I read in an interview you don’t like to dwell on the accident in 2017, but will you speak about the awareness or relationships that changed because of it?
I couldn’t do much of anything. I was absolutely grateful to friends. The thing that was weird is that it almost made me hate music for a while. I had to get into a professional mode (even to write about music). I had a good friend in Santa Cruz who drove up to visit and brought with him a dulcimer. He said, “You can play with one hand, put your elbow here.”Somebody sent me a Jew’s harp. People were so adorable. They were trying to say this hasn’t stopped the music. It was hard because it was off-the-scale unbelievable pain, and a huge number of procedures and surgeries.
After doing five songs in the studio that afternoon and now thinking this is gone — I thought, this is too cruel. I had to get thought that. I’m no saint and especially if you live alone, you’re in a vulnerable position of having to rely on so many people. I got through it, went back on the road, and had to have a backup person in case my left hand, my fret hand, would get rebellious and say, “I’m not going to play that.”
Suppose there is a choice offered to you of an interview or opportunity to write a book about a no-longer-living classical music or opera composer. Who would you name and what question would you most like to ask?
I love Chopin. I can’t play piano well right now because of my left hand won’t stretch to an octave. I might ask him if he’d write a song for somebody with an injured left hand. That would be asking on a silly, selfish level. I would ask if he felt there was innate sadness in his work. When I used to play Chopin, I’d slow it down slower than it went. I found there was a sweet, sweet thing that took you into a state of melancholy but swept it away at the same time.
The same question about a past rock, folk or Americana singer/songwriter?
Hank Williams. I’ve been writing professionally since 1977. I’ve managed to talk to many of the greats; I’ve been hugely lucky. But to go back to the wellspring of the white blues, to hear his stories and the great musicians he learned from, I would love to hear those stories. I would ask him to let me sit by his knee and take notes. It’s not one specific question. It would be a long, six-day interview. There’s some people you can’t get a sound bite from. These people should have volumes (written) on them.
The same question applied to a living musician?

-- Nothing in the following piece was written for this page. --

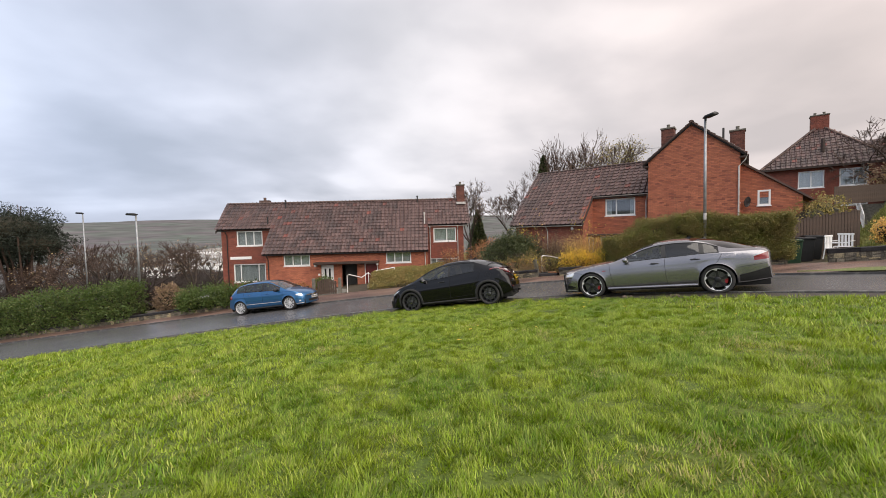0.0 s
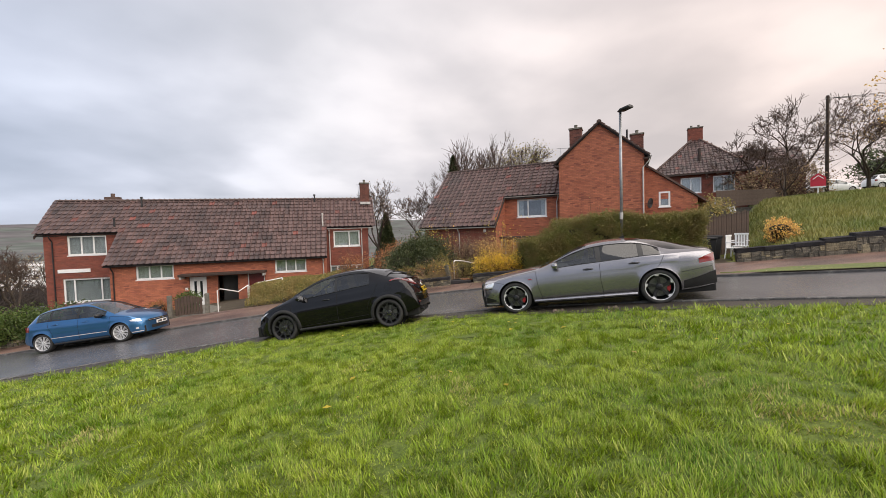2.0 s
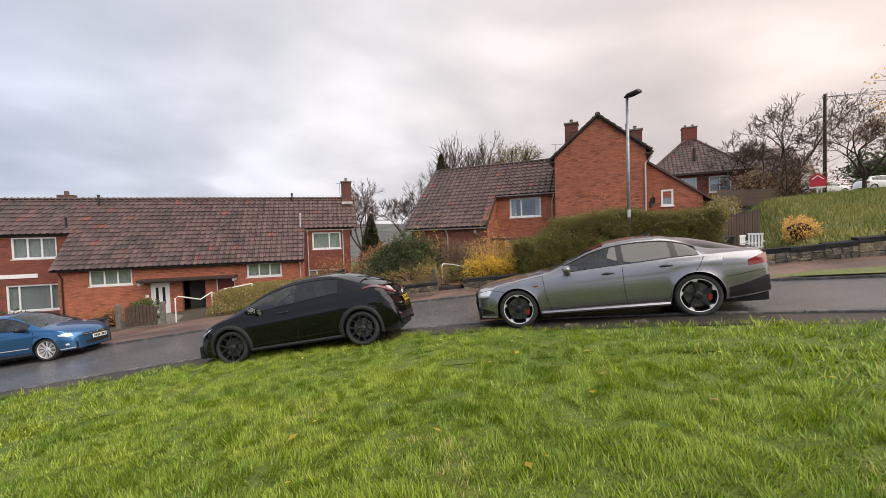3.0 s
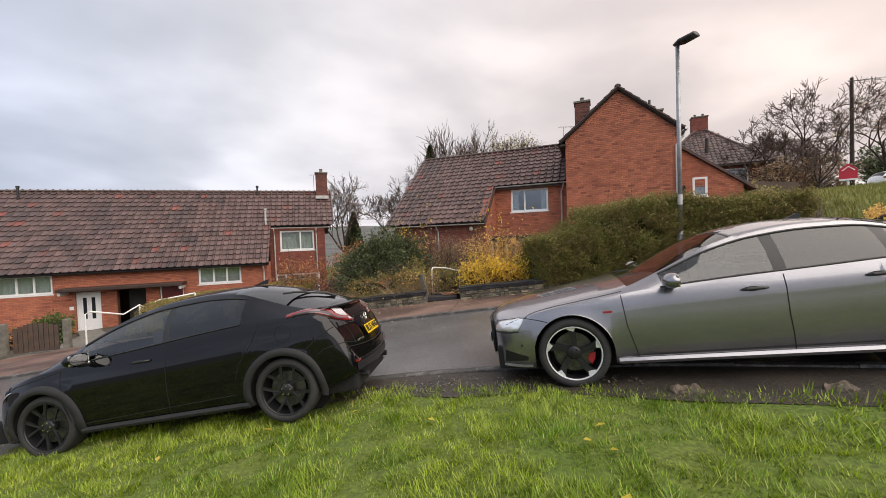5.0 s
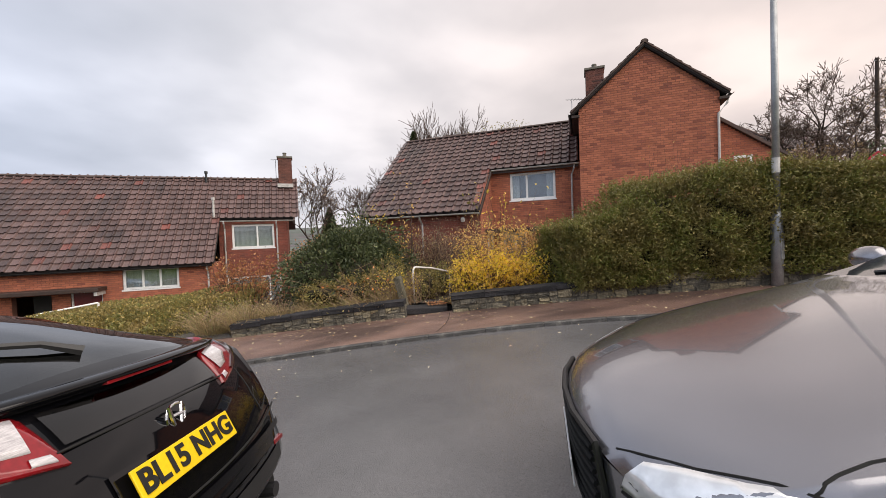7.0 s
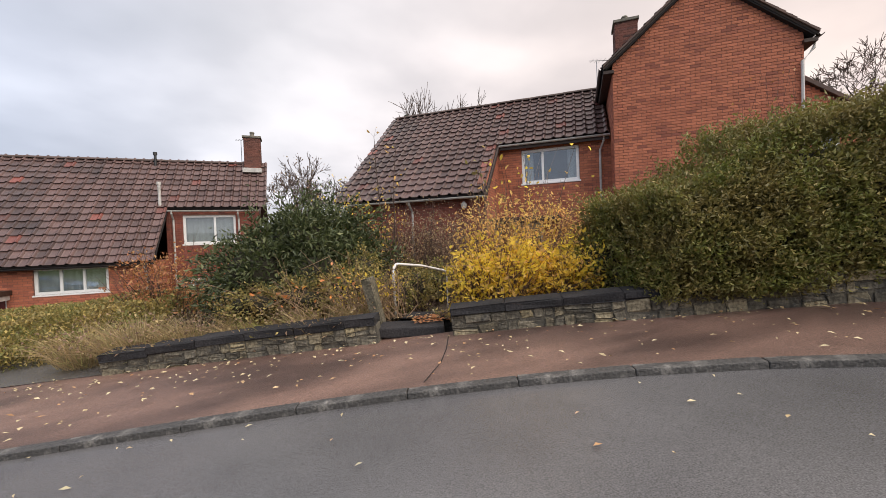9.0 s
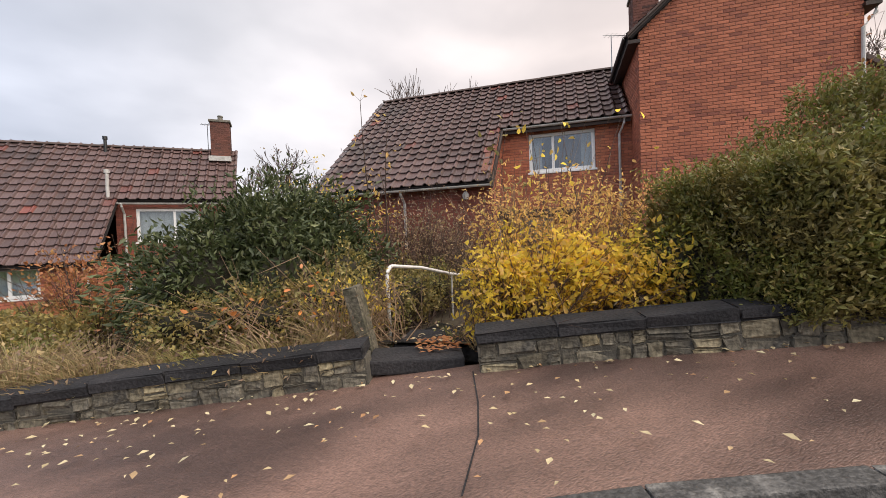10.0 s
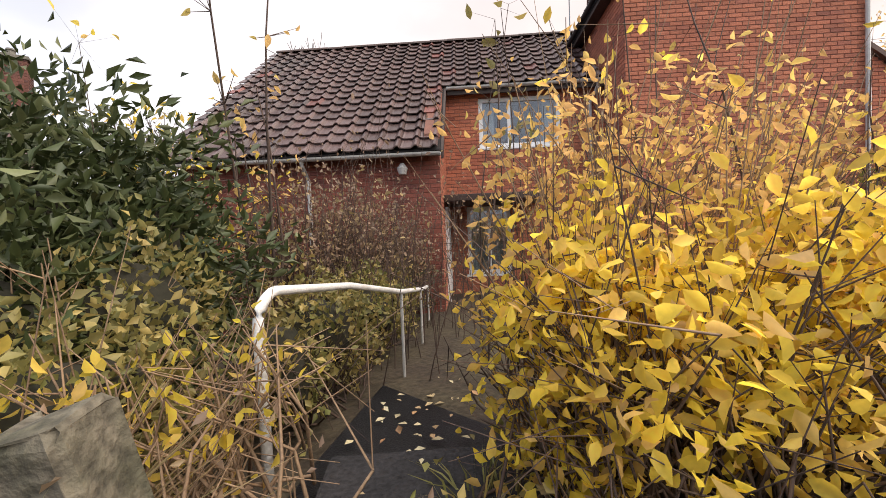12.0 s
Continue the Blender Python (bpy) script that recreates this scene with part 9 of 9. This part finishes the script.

The one that got away: Bob Dylan. I would prefer to speak to him now, rather than the time we were going to do an interview at the end of the 1990s. Ever since he wrote his book, his memoir, he started being open about his influences, the things he loves. He’s a serious musicologist. I would sit down with countless questions. He has put out a brilliant new album, one of the best of his career. It’s so great when you see that happen. It’s not just recycling. Dylan, he’s the one. Bob, if you’re listening, I’m ready.